Bad Brands to Good People

Sam Frentzel-Beyme Follow Managing Partner & Strategy Director

The Short of It

  • Brands are often created with the best of intentions.
  • Without proper attention and management, it's very easy for brands to begin veering off course.
  • The only way to combat the veering is to mentally catch what's happening - all the time.

Making things happen in today’s hyper-competitive, multi-channel marketplace means going non-stop in the direction you’re going. Building connections. Making things happen. Implementing. Keeping your head down. 

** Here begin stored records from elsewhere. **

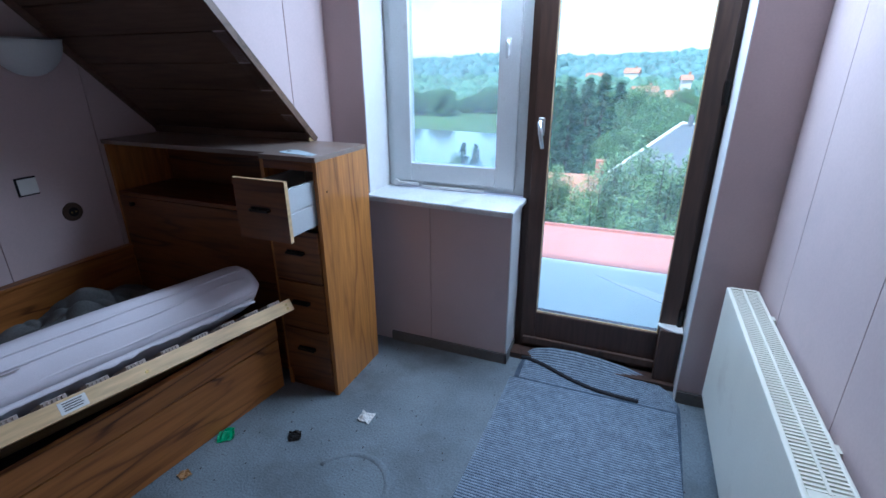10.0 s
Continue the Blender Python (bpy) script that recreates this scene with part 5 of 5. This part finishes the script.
house((-6.4, 28.5, G), 6.4, 6, 4.0, 2.1, 6, M_TILE, "low house with orange tiled roof among the trees", 2)
house((-3.2, 133, G), 5.6, 6, 4.9, 1.9, 10, M_TILE, "distant pale house with orange roof")
house((3.4, 134, G), 4.2, 5, 4.0, 1.9, -15, M_TILE, "distant pale house with orange roof")
house((5.6, 134, G), 2.1, 3, 8.4, 1.0, 5, M_TILE, "distant tall pale house on the valley side", 1)
house((15.4, 118, G), 5.4, 6, 4.3, 1.2, -5, M_CORR, "distant house with grey roof", 3)
house((13.5, 134, G), 5, 6, 6.4, 1.9, 25, M_TILE, "distant pale house with orange roof")
house((33, 190, G), 10, 8, 6, 3, 25, M_TILE, "distant pale house with orange roof")
house((-24, 230, G), 7, 6, 6.5, 2.0, 12, M_TILE, "distant pale house with orange roof")
house((-9, 240, G), 6, 6, 8.5, 2.0, -8, M_TILE, "distant pale house on the wooded slope")
# low outbuilding: ridge along its own x, one slope falling towards the house
sh = thing("shed", pose(-0.42, 40, G, 0, 0, -35.8), "low outbuilding with grey corrugated roof", "shed")
box_part("wall", (0.3, 13.0, -8.0, -0.2, 0, 4.3), M_BARK, sh)
bm = bmesh.new()
k = 150
hi, lo = [], []
for i in range(k + 1):
    x, w = 13.4 * i / k, 0.035 * math.cos(i * math.pi)
    hi.append(bm.verts.new((x, 0.0, 7.7 + w)))
    lo.append(bm.verts.new((x, -8.7, 4.5 + w)))
for i in range(k):
    bm.faces.new((lo[i], lo[i + 1], hi[i + 1], hi[i]))
rf = part("roof", bm, M_CORR, sh, "weathered grey corrugated sheets")
md = rf.modifiers.new("thick", "SOLIDIFY"); md.thickness = 0.02
bm = bmesh.new()
bm_box(bm, -0.22, 0.02, -9.27, 0.1, 0.0, 0.16)
bm_move(bm, Matrix.Translation((0, 0, 7.66)) @ Matrix.Rotation(math.atan2(3.2, 8.7), 4, "X"))
part("verge", bm, M_HOUSE, rf, "pale verge board")
box_part("ridge_cap", (-0.2, 13.4, -0.12, 0.2, 7.70, 7.82), M_HOUSE, rf)
bm = bmesh.new()
bm_cyl(bm, (0.55, -0.2, 7.6), (0.55, -0.2, 8.35), 0.16)
part("flue", bm, M_CORR, rf)

# pale streak on the balcony screed, painted for a patch of sunlight
bm = bmesh.new()
bm_prism(bm, [(-3.47, 6.35), (-3.30, 6.26), (-3.02, 6.17), (-2.80, 6.10), (-2.86, 5.93), (-3.06, 6.06), (-3.28, 6.20)], -0.05, -0.046)
part("worn_streak", bm, plain("sunlit_streak_colour", (0.78, 0.78, 0.72), 0.8, var=0.06, scale=6), ob["balcony_floor"], "pale streak painted for sunlight on the screed")
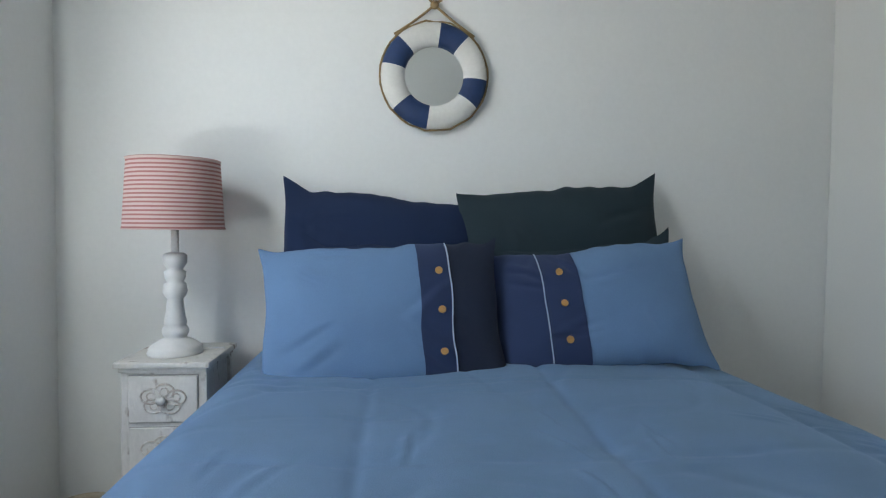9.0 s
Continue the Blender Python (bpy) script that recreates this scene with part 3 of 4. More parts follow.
def pillow_shape(w, h, th, seed, ear=0.05, outer=0):
    rp = random.Random(int(seed * 10))
    folds = []
    for k in range(9):
        # short sharp creases starting at the seams and corners and running inwards
        a = rp.choice((-1, 1)) * rp.uniform(0.45, 0.95)
        c = rp.choice((-1, 1)) * rp.uniform(0.3, 0.95)
        ang = math.atan2(-c, -a) + rp.uniform(-0.7, 0.7)
        folds.append((a, c, math.cos(ang), math.sin(ang), rp.uniform(0.3, 0.8), rp.uniform(0.0025, 0.005), rp.uniform(0.03, 0.055)))

    def S(u, v, side):
        """u, v in -1..1; side 1 front, -1 back."""
        e = (1 - abs(u) ** 2.6) * (1 - abs(v) ** 2.6)
        puff = th / 2 * max(0.0, e) ** 0.62
        px = u * w / 2 * (1 - ear * (1 - v * v) * abs(u) ** 3)
        pz = v * h / 2 * (1 - ear * (1 - u * u) * abs(v) ** 3)
        tip = math.exp(-((1 - abs(u)) / 0.075) ** 2) * math.exp(-((1 - abs(v)) / 0.16) ** 2)
        spread = max(0.0, 1 - (1 - abs(u)) / 0.27) ** 1.3 * max(0.0, 1 - (1 - abs(v)) / 0.5) ** 1.2
        if outer and v > 0:
            pz += (outer * u * 0.012 + 0.016 * math.exp(-((u - outer * 0.3) / 0.3) ** 2) + 0.018 * (1 - u * u)) * v
            pz += (0.04 if outer * u > 0 else 0.006) * spread
        if outer * u < 0:
            tip *= -0.5
        pz += math.copysign(0.006 * tip if outer else 0.012 * tip, v)
        px += math.copysign(0.008 * tip, u)
        n1 = noise.noise(Vector((u * 1.3 + seed, v * 1.3, side * 3.0)))
        px += 0.008 * noise.noise(Vector((v * 1.7, seed, 1)))
        pz += 0.018 * noise.noise(Vector((u * 1.5, seed, 8))) * abs(v) + 0.009 * noise.noise(Vector((u * 6, seed, 2))) * abs(v) ** 6
        d = puff * (1 + 0.16 * n1)
        for a, c, dx, dz, ln, dp, wd in folds:
            q = (u - a) * dx + (v - c) * dz
            r = (u - a) * dz - (v - c) * dx + 0.05 * math.sin(q * 5 + a * 9)
            if 0 < q < ln and abs(r) < 4 * wd:
                g = math.sin(math.pi * q / ln) * dp
                d += min(1, e * 4) * g * (1.1 * math.exp(-((r - 1.5 * wd) / (1.3 * wd)) ** 2) - 1.3 * math.exp(-(r / wd) ** 2))
        return Vector((px, side * max(d, 0.0015), pz))
    return S


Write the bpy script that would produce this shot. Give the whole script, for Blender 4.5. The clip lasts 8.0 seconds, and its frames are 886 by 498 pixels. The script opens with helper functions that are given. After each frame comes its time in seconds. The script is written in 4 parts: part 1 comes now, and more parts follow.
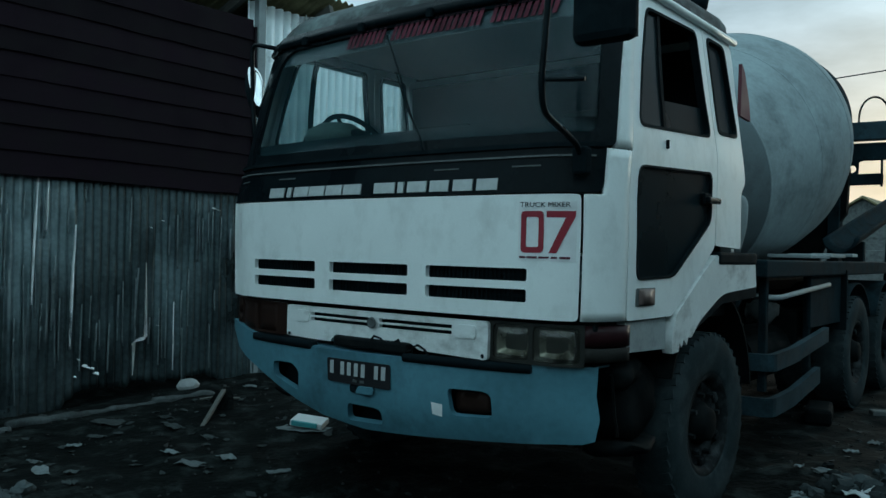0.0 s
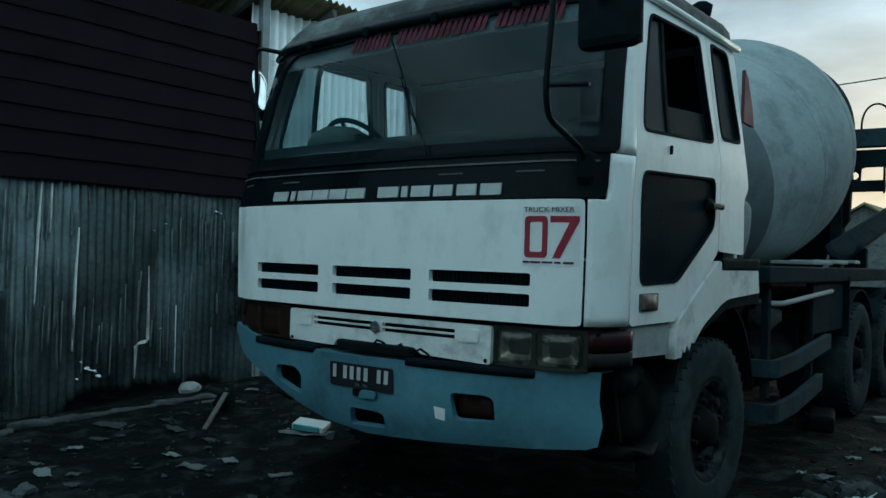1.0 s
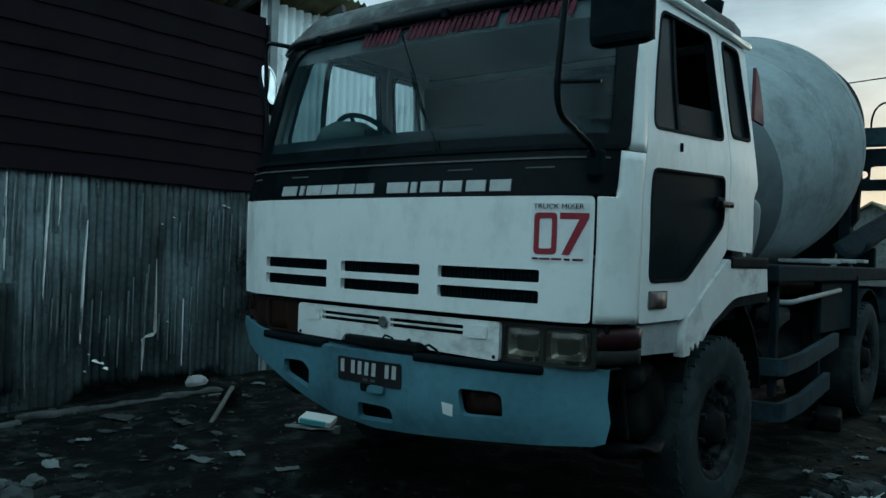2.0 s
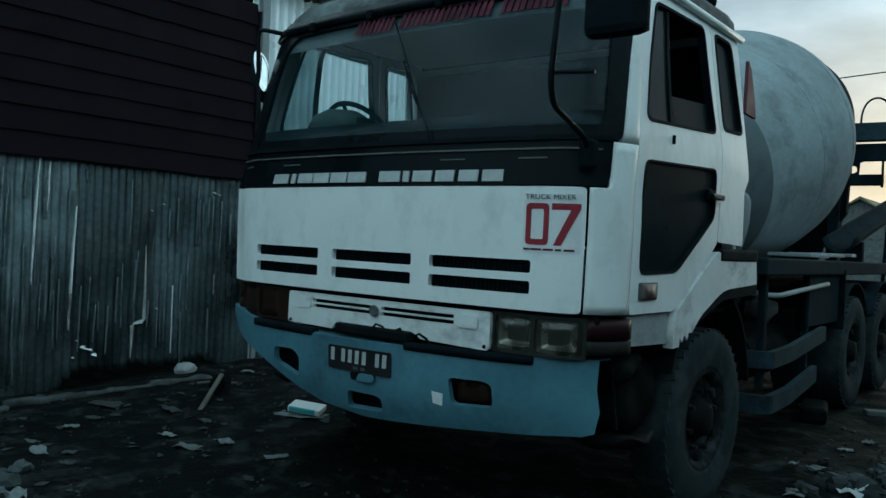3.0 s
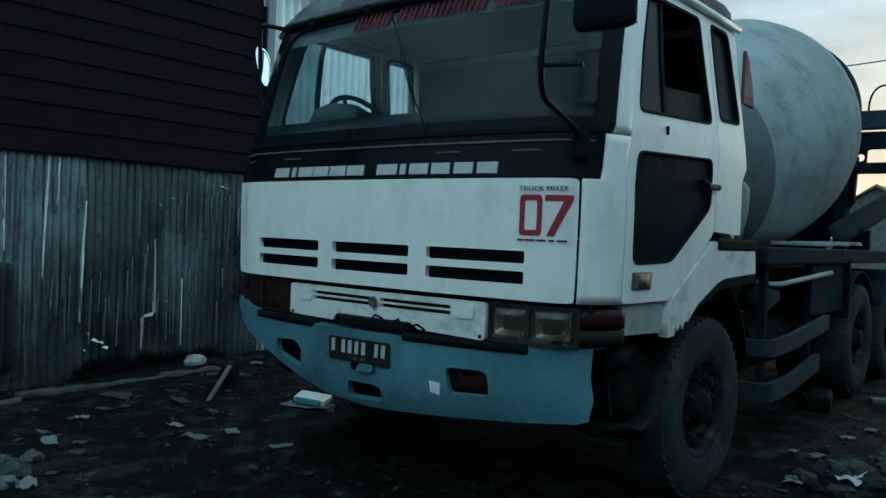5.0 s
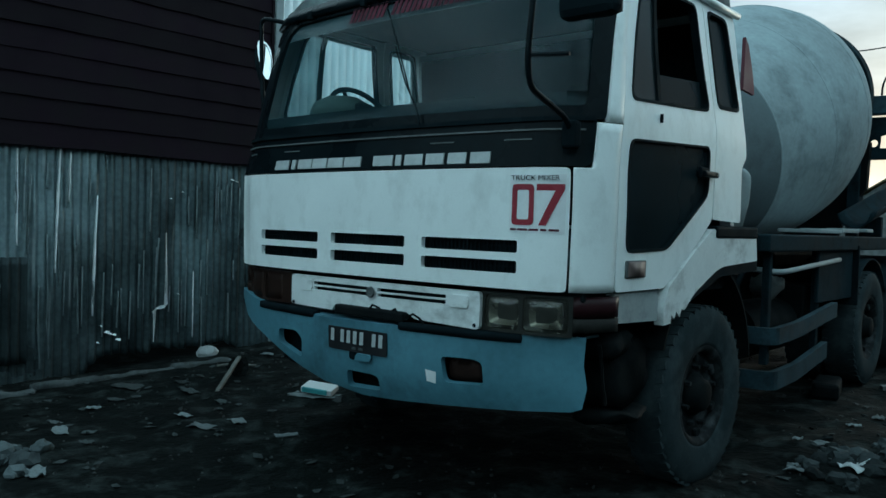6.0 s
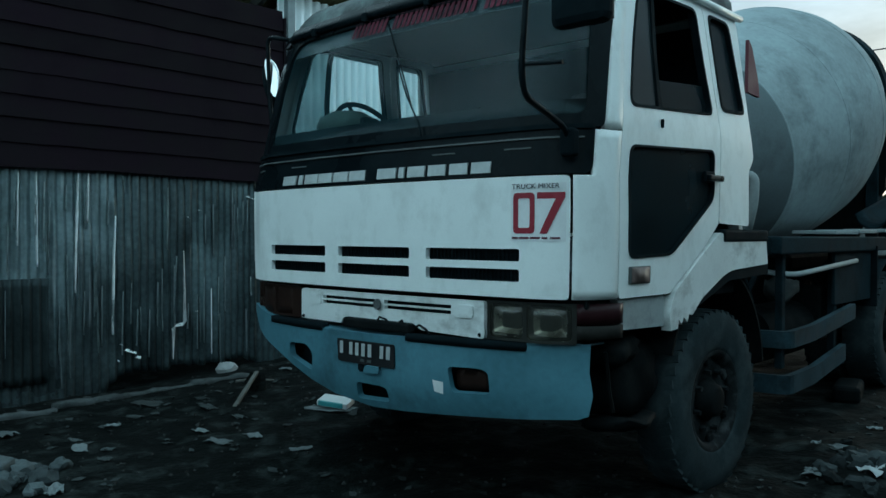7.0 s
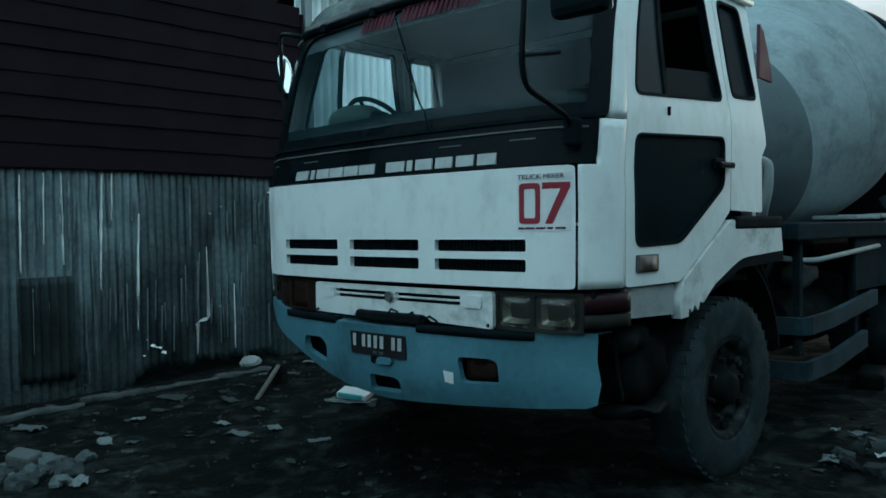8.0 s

This is all good - for the most part.

The challenge when everyone is incredibly focused on making “today” happen is that it becomes increasingly difficult to know if the collective actions of “today” are heading in the direction of a “tomorrow” that is understood and intended. Here’s a quick real life example.

In my first open water swim, I was part of a relay team. When it was my turn, I put everything into the swim. The problem is that I hadn’t learned the technique of bringing your head up every three or five strokes to keep an eye on the buoy up ahead (this actually takes some practice if you swim freestyle) and kept veering off course.

Thankfully, one of the lifeguards tapped me on the back and pointed me in the right direction (and actually went with me for a good portion as I tended to keep veering right). Needless to say, I ended up adding a few hundred extra meters (and time) to a swim that I thought I had pretty much down. And it all seemed so simple at the start.

Brands are the same way.

They get started with the best of intentions and the most capable of talent. But then the day happens. And another one. Slowly it becomes almost impossible to even fathom that time for thinking about the future is even possible when there is just “so much” work to do.

And without anyone to indicate that things are slightly off course in the beginning, an organization could end up miles off course by the time something is actually noticed and even further by the time something is actually done.

The only hope is to mentally catch yourself - all the time. Albert Camus, the 1957 Nobel Prize for Literature, once said, “An intellectual is someone whose mind watches itself.” If we assume that all business and organizational professionals base the bulk of their work on the work of their mind (and are thus a kind of intellectual), then we would all do well to squeeze into our busy schedules time to watch our own minds - to make sure that, to the extent possible, no tomorrow comes as a complete surprise.